AB1619: Statute of Limitations for Sexual Assault Claims
Adds Section 340.16 to the Code of Civil Procedure which establishes the statute of limitations for filing a civil sexual assault action as ten years after the alleged assault, or three years after the plaintiff discovered or reasonably should have discovered that an injury or illness resulted from the alleged assault, whichever is later.
AB 1654: Private Attorneys General Act (PAGA) Relief for Unionized Construction Employers
Authorizes workers in the construction industry to waive remedies provided under PAGA and instead authorizes construction industry employers to resolve such disputes by entering into a collective bargaining agreement with a labor union.
AB 1919: Anti-”Price Gouging” During Emergencies
Landlords cannot raise rents by more than 10 percent within 30 days of a declared disaster. Effective January 1, 2018, the law is expanded to include new rentals that were not on the market at the time of the emergency within the types of goods and services that are price-controlled in the immediate aftermath of an emergency. The law also makes other related reforms to limit rent increases and evictions following an emergency.
AB 2034: Human Trafficking
Employers who operate an inter-city passenger rail, light rail, or bus station are required by January 1, 2021 to provide at least 20 minutes of training on human trafficking awareness to all employees likely to encounter human trafficking victims.
AB 2282: Pay History
Amends and clarifies California’s salary history ban. Employers need not provide pay scales except to applicants who have completed an initial interview and who, upon their request, have asked for this information. Neither current employees nor every applicant is entitled to pay scale information. Employers are expressly authorized to ask job applicants about their salary expectations for the desired position and can make compensation decisions based upon an employee’s current salary so long as any wage differential resulting from that compensation decision is justified by one or more specified factors, such as a seniority system or merit system.

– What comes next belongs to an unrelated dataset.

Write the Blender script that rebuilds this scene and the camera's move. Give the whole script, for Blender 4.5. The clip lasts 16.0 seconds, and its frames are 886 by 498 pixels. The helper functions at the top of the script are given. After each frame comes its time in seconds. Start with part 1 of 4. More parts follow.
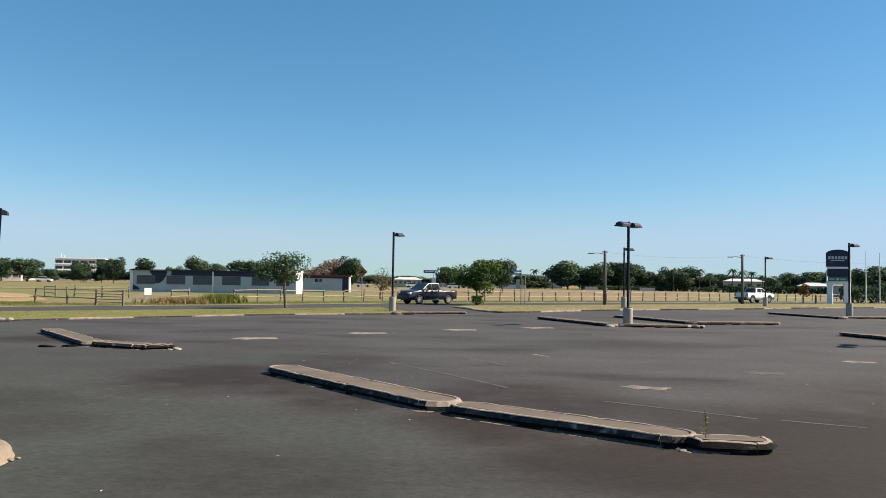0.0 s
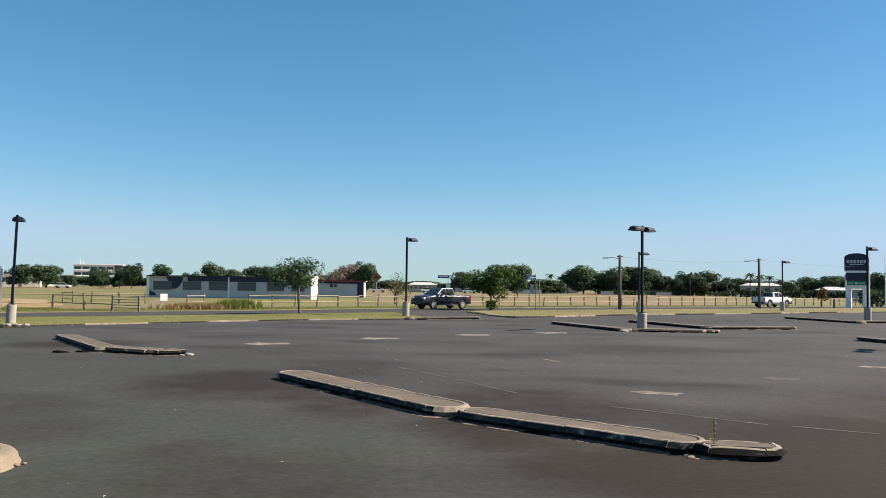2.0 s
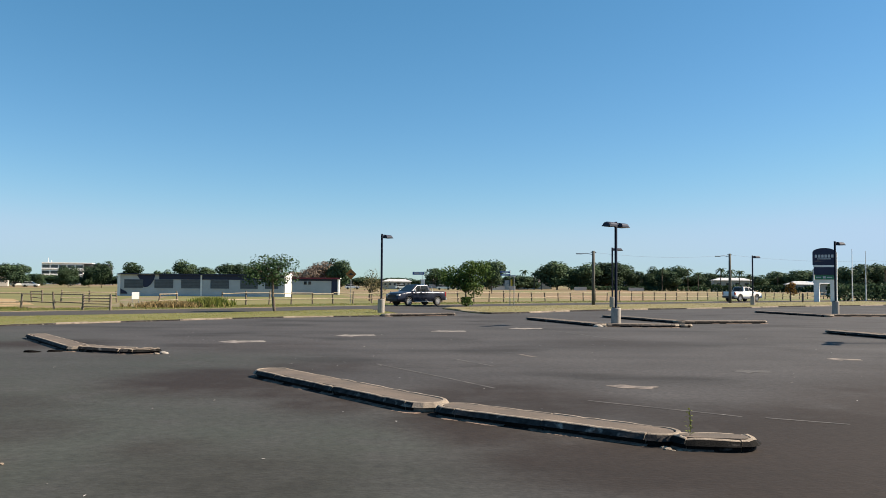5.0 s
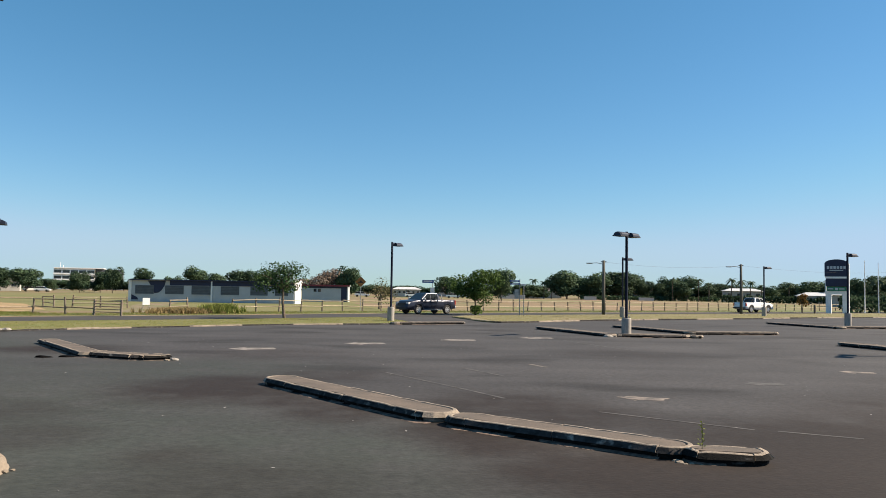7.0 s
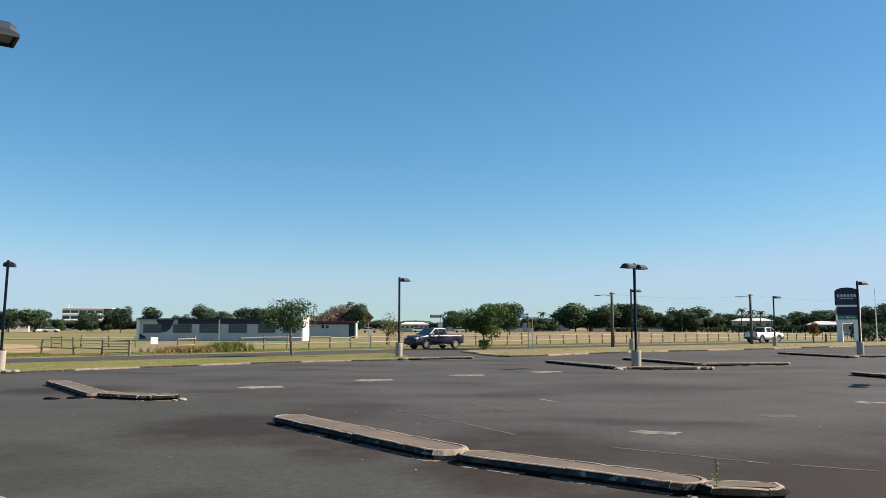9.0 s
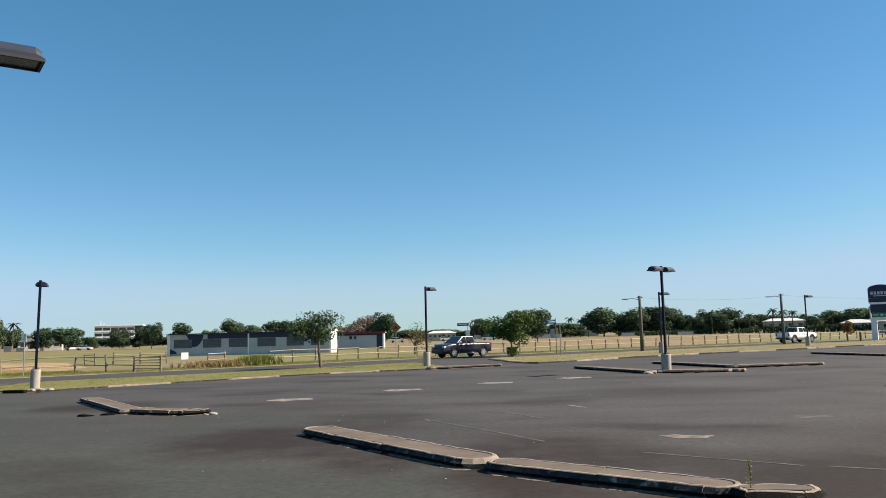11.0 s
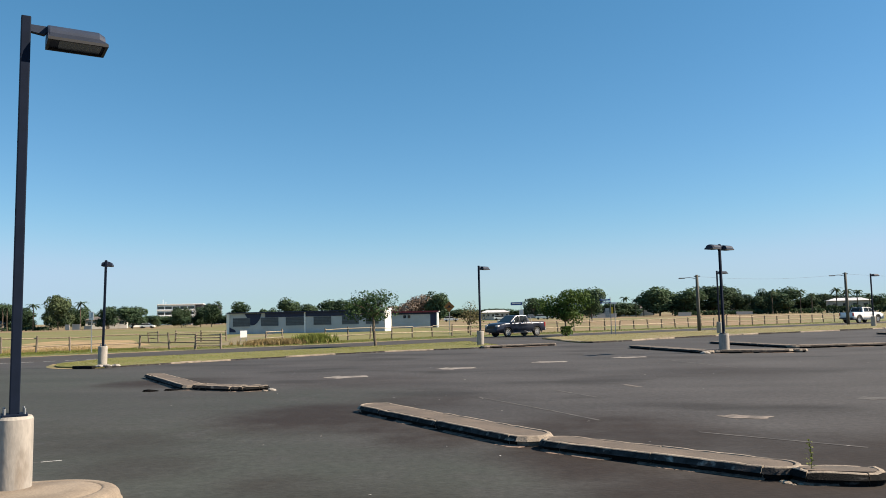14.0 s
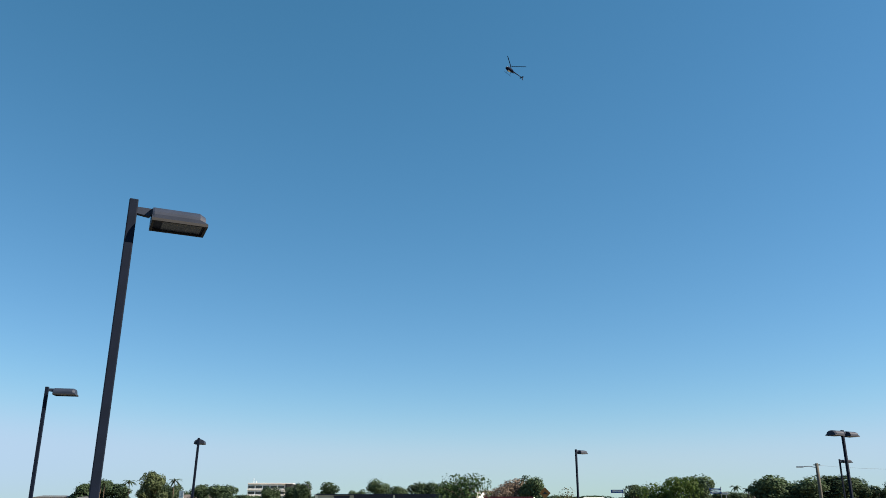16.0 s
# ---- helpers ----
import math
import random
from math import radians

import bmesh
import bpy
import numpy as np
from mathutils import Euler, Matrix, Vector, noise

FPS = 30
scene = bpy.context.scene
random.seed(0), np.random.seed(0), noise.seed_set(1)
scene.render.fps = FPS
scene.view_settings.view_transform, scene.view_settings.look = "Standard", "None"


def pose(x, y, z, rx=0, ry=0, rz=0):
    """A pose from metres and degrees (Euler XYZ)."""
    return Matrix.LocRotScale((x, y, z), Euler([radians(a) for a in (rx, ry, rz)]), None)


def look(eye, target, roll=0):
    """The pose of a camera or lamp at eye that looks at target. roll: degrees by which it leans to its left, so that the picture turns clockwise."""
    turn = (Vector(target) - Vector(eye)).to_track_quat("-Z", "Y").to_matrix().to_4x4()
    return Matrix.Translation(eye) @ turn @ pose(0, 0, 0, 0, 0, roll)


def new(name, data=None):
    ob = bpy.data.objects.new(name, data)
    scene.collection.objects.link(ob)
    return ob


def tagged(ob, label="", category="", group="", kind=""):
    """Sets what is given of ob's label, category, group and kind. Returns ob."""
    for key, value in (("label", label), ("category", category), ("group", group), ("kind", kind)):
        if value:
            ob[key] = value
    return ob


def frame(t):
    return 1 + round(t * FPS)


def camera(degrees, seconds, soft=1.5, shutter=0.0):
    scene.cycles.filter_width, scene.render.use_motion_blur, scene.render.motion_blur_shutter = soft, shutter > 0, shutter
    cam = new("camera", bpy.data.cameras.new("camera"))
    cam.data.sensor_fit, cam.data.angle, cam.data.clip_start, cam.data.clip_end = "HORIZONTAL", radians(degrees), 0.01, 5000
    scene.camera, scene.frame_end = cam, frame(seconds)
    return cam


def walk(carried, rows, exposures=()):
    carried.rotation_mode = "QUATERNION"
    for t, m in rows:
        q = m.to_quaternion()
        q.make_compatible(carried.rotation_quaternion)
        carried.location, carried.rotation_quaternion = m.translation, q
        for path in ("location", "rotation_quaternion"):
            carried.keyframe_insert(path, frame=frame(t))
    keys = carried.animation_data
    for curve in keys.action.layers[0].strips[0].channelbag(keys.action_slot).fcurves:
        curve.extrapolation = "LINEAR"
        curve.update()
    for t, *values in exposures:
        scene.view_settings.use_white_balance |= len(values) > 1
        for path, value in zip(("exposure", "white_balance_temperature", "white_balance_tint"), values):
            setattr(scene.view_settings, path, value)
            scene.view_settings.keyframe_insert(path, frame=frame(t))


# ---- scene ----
cam = camera(58.48, 16.0, 0.9)
PATH = [
    (0, look((-0.086, 0.146, 1.932), (-0.074, 20.129, 2.755), 0.942)),
    (0.5, look((-0.100, 0.140, 1.930), (-0.201, 20.121, 2.793), 0.899)),
    (1, look((-0.094, 0.178, 1.914), (-0.448, 20.155, 2.811), 1.042)),
    (1.5, look((-0.007, 0.195, 1.918), (-0.391, 20.169, 2.845), 0.994)),
    (2, look((0.040, 0.179, 1.933), (-0.340, 20.153, 2.878), 0.795)),
    (2.5, look((0.022, 0.145, 1.920), (-0.253, 20.121, 2.859), 0.705)),
    (3, look((0.001, 0.136, 1.934), (-0.079, 20.114, 2.866), 0.543)),
    (3.5, look((-0.031, 0.070, 1.925), (0.069, 20.051, 2.787), 0.450)),
    (4, look((-0.022, 0.104, 1.918), (0.252, 20.086, 2.719), 0.395)),
    (6.5, look((-0.046, 0.138, 1.946), (0.129, 20.111, 2.967), 0.768)),
    (7, look((-0.052, 0.139, 1.947), (-0.020, 20.110, 3.015), 0.934)),
    (7.5, look((-0.059, 0.124, 1.956), (-0.102, 20.085, 3.209), 0.917)),
    (8, look((-0.053, 0.144, 1.958), (-0.148, 20.085, 3.491), 0.848)),
    (8.5, look((-0.057, 0.140, 1.961), (-0.192, 20.059, 3.746), 0.569)),
    (9, look((-0.050, 0.139, 1.971), (-0.204, 20.045, 3.900), 0.049)),
    (11.5, look((-0.024, 0.124, 1.971), (-1.002, 19.983, 4.127), -1.614)),
    (12, look((-0.032, 0.101, 1.972), (-1.213, 19.971, 3.922), -1.597)),
    (12.5, look((-0.037, 0.097, 1.971), (-1.424, 19.973, 3.718), -1.383)),
    (13, look((-0.039, 0.080, 1.975), (-1.662, 19.963, 3.392), -1.463)),
    (13.5, look((-0.045, 0.062, 1.966), (-1.802, 19.949, 3.160), -1.546)),
    (14, look((-0.033, 0.102, 1.958), (-2.173, 19.918, 3.618), -1.287)),
    (14.5, look((-0.064, 0.248, 1.990), (-2.706, 19.833, 5.066), -0.805)),
    (15, look((-0.088, 0.673, 1.996), (-3.683, 19.669, 7.117), 0.045)),
    (15.5, look((-0.162, 0.448, 2.038), (-3.725, 19.278, 7.760), 0.088)),
    (16, look((-0.128, 0.591, 2.059), (-4.353, 19.175, 8.125), 0.052)),
]
walk(cam, PATH, [(0.0, 1.17, 6170, 6), (14.0, 1.17, 6170, 6), (15.0, 1.13, 6050, 5), (15.4, 1.24, 6050, 5), (16.0, 1.18, 6200, 6)])

# ---- light ----
SUN_EL, SUN_AZ = radians(39.5), math.atan2(0.995, 0.06)     # azimuth from +y towards +x
world = bpy.data.worlds.new("world")
scene.world = world
world.use_nodes = True
wn = world.node_tree.nodes
sky = wn.new("ShaderNodeTexSky")
sky.sky_type, sky.sun_disc = "NISHITA", False
sky.sun_elevation, sky.sun_rotation = SUN_EL, SUN_AZ
sky.altitude, sky.air_density, sky.dust_density, sky.ozone_density = 0, 1.0, 0.0, 5.5


def world_math(op, src, value):
    node = wn.new("ShaderNodeMath")
    node.operation = op
    world.node_tree.links.new(src, node.inputs[0])
    node.inputs[1].default_value = value
    return node.outputs[0]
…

AB 2334: Occupational Injuries and Illness, Employer Reporting Requirements—Electronic Submission
The Division of Occupational Safety and Health is currently prohibited from issuing a citation more than six months after the “occurrence” of the violation. Effective January 1, 2018, an “occurrence” will continue until it is either corrected, the Division discovers the violation, or the duty to comply with the requirement that was violated no longer exists.

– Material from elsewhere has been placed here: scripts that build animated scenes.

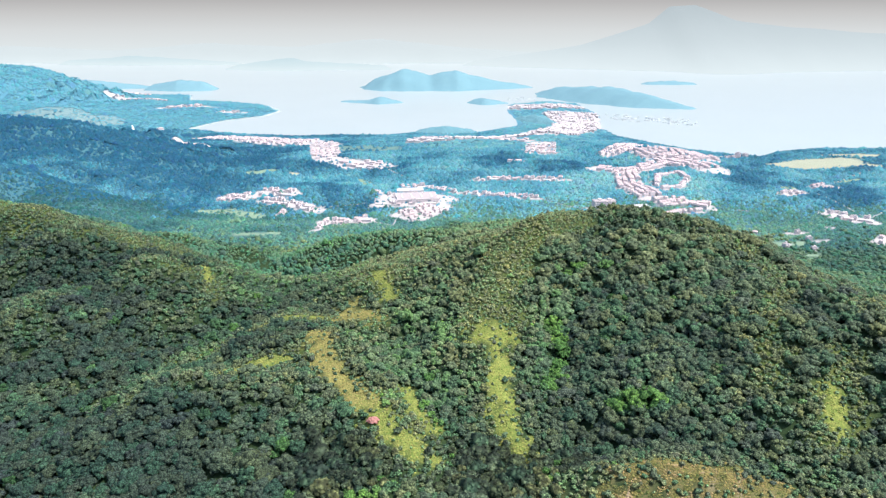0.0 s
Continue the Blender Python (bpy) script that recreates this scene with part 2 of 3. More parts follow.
# open ground: stations (x, y), half width, kind
OPEN = [
    ([(-36, 258), (-48, 272), (-58, 283), (-66, 300), (-69, 320)], 6.4, "dry"),
    ([(-22, 234), (-28, 248), (-36, 258)], 6.0, "grass"),
    ([(-11, 222), (-20, 232)], 4.6, "grass"),
    ([(-59, 354), (-46, 347)], 9.6, "dry"),
    ([(-44, 394), (-39, 380)], 3.6, "grass"),
    ([(-37, 376), (-33, 370)], 5.0, "grass"),
    ([(20, 309), (32, 310)], 8.4, "grass"),
    ([(27, 298), (29, 280), (28, 264), (28, 250), (34, 234)], 5.4, "grass"),
    ([(-106, 288), (-91, 293)], 8.4, "grass"),
    ([(-18, 273), (-13, 255), (-5, 242)], 3.6, "grass"),
    ([(-22, 238), (-12, 229), (-4, 222)], 3.8, "grass"),
    ([(174, 250), (169, 231)], 4.0, "grass"),
    ([(206, 310), (214, 306)], 4.2, "grass"),
    ([(-163, 408), (-157, 391)], 2.6, "grass"),
    ([(73, 204), (121, 202)], 8.0, "heath"),
    ([(63, 185), (133, 184)], 16.5, "heath"),
    ([(-118, 341), (-95, 349), (-64, 348)], 1.9, "grass"),
]


def open_ground(x, y, kind):
    v = np.zeros(np.shape(x))
    for pts, half, k in OPEN:
        if k == kind:
            d, _ = line_distance(x, y, pts)
            v = np.maximum(v, smooth(1.25, 0.75, d / half + 0.35 * rolling(x, y, 30, 12) + 0.55 * rolling(x, y, 14, 5) + 0.75 * rolling(x, y, 5.5, 15)))
    return v


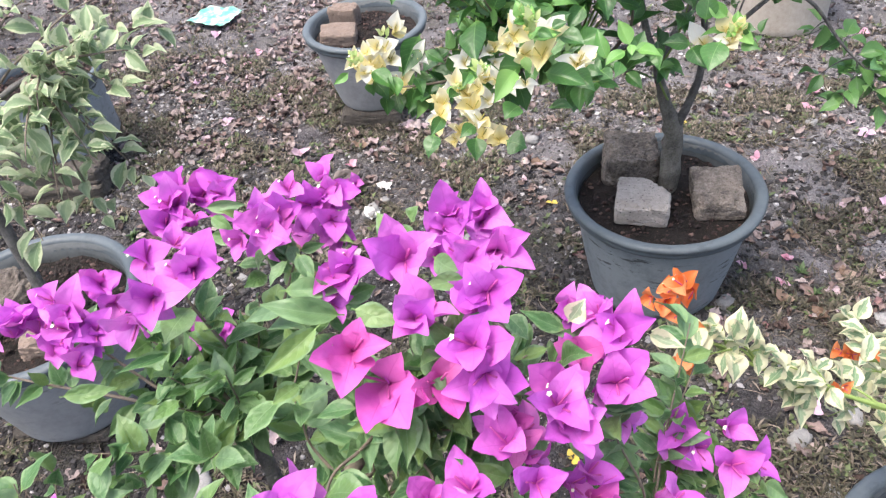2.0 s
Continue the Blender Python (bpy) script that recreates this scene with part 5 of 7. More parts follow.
white.leaf((0.086, 1.878, 0.642), (0.108, 1.847, 0.609), 1.35)
white.leaf((0.115, 1.917, 0.645), (0.155, 1.882, 0.616), 1.02)
white.leaf((0.100, 1.903, 0.645), (0.136, 1.906, 0.654), 1.62)
white.leaf((0.065, 1.871, 0.637), (0.081, 1.835, 0.610), 1.28)
white.leaf((0.020, 1.829, 0.684), (0.037, 1.812, 0.665), 1.39)
white.leaf((0.128, 1.949, 0.654), (0.176, 1.922, 0.630), 1.17)
white.leaf((0.144, 1.976, 0.669), (0.110, 1.943, 0.648), 1.33)
white.leaf((0.172, 1.967, 0.652), (0.218, 1.943, 0.624), 1.04)
white.flower((0.176, 1.999, 0.926), [(0.183, 1.985, 0.912), (0.162, 1.988, 0.939), (0.194, 2.002, 0.942)], BRACTS_WHITE, tubes=FLORETS)
white.flower((0.204, 1.991, 0.915), [(0.223, 1.975, 0.909), (0.192, 1.969, 0.922), (0.213, 1.995, 0.936)], BRACTS_WHITE, tubes=FLORETS)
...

AB2338: Talent Agencies Required to Provide Sexual Harassment Education (AB 2338)
Talent agencies must provide educational materials on sexual harassment prevention, retaliation, and reporting resources to adult artists and minors aged 14 to 17 and their parents and legal guardians, within 90 days of retention. For adult model artists only, talent agencies are required to provide materials on nutrition and eating disorders. Talent agencies must retain records for three years showing that the required educational materials were provided.
AB 2587: Disability Compensation—Paid Family Leave
The seven-day waiting period for employees who are eligible for benefits under the Paid Family Leave Act is eliminated. The Paid Family Leave Act provides benefits to employees who need to take time off work to care for a seriously ill child, parent, parent-in-law, grandparent, grandchild, sibling, spouse, or registered domestic partner. Such benefits are also available to new parents who need time to bond with a new child entering their lives either by birth, adoption, or foster care placement.
AB 2605: On-Call Rest Breaks/Petroleum Industry
The law provides that unionized workers in safety sensitive positions in the petroleum industry may be required to remain on call during rest breaks. This is an industry-specific exception to the California Supreme Court’s recent unfavorable ruling in Augustus v. ABM Security, which held that employees cannot be required to remain on call during rest breaks.
AB 2610: Meal Periods—Commercial Drivers
In almost every industry employers are prohibited from requiring an employee to work more than five hours per day without providing a duty-free meal period of not less than thirty minutes. The meal period must commence before the end of the fifth hour of work. Effective January 1, 2018, commercial drivers employed by a motor carrier to can commence a meal period after six hours of work (versus five hours for most industries) when the driver is transporting nutrients and byproducts from a licensed commercial feed manufacturer to a customer located in a remote rural location; and (b) the regular rate of pay of the driver is no less than one and one-half times the state minimum wage and the driver receives overtime compensation in accordance with specific provisions of existing law.
AB 2770: Privileged Communications—Communications by Former Employer, Sexual Harassment
Under current law an employer is authorized to inform a prospective employer regarding whether he/she would rehire a particular employee. Employers now have the expanded authorization to also communicate the following: (a) complaints of sexual harassment by an employee based on credible evidence; (b) communications between the employer and interested persons regarding a complaint of sexual harassment; (c) communications by the employer regarding whether its decision not to rehire an employee is based on the employer’s determination that the former employee engaged in sexual harassment.
AB 3109: Freedom to Testify About Criminal Conduct and Sexual Harassment
Any provision in an agreement (i.e., employment agreement, arbitration agreement, or settlement agreement) that prevents a party to the agreement from testifying about criminal conduct or sexual harassment in an administrative, legislative, or judicial proceeding, when that party has been required to do so pursuant to a court order, subpoena, or written request from an administrative agency or the Legislature—is now invalid.